A Study on the Optimization of the Recessed Silicon Germanium Junction Parameters of p-channel MOSFETs with Channels under Uniaxial Compressive Strain

Abstract

It has been shown that recessed SiGe source/drain technology enhances the performance of metal oxide semiconductor field effect transistors (MOSFETs), by providing enhanced channel mobility and reduced source/drain contact resistivity. The focus of this dissertation is to study the effect of the recessed SiGe junction parameters on the biaxial compressive strain in SiGe, and its impact on the bandgap and contact resistivity. Due to its smaller size, boron can partially compensate the compressive strain in SiGe. This behavior was modeled using the covalent radii of Si, Ge and B, to calculate the lattice parameter of the ternary SiGeB alloy.
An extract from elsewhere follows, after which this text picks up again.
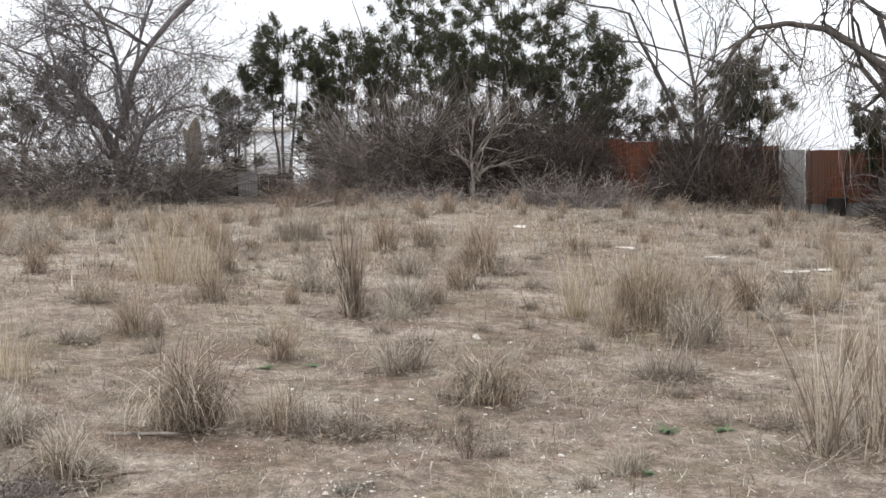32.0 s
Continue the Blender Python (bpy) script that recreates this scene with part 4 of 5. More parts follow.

It was also shown using micro-Raman spectroscopy that Houghton's kinetic model accurately predicted the SiGeB critical thickness. Formation of NiSiGe on SiGe was also studied, and it was found that NiSiGe induced tensile strain in SiGe, thereby reducing the compressive strain in the junctions. The impact of the NiSiGe thickness on SiGe bandgap was also studied using p⁺(SiGe)-n(Si) diodes, and it was shown that increasing the NiSiGe thickness led to an increase in the bandgap, due to loss in compressive strain. It was also shown that the barrier height followed the SiGe bandgap, and hence increased with NiSiGe thickness. The impact of the SiGe bandgap and the barrier height on contact resistivity was studied using four-terminal Kelvin structures. It was shown that contact resistivity increased with SiGe thickness and NiSiGe thickness, due to reduced biaxial compressive strain. It was shown that with fully strained SiGe junctions, and a germanium concentration of x=0.28, a minimum contact resistivity of 2.5 X 10⁻⁸ Ohm-cm² could be obtained. While the experiments in this dissertation are limited to SiGe and NiSiGe contacts, the fundamental knowledge gained from this work is expected to have a much wider impact. Specifically, this thesis introduces strain as a new parameter in contact engineering because of its impact on the semiconductor band structure and the metal-semiconductor barrier height, regardless of the metal and semiconductor choices.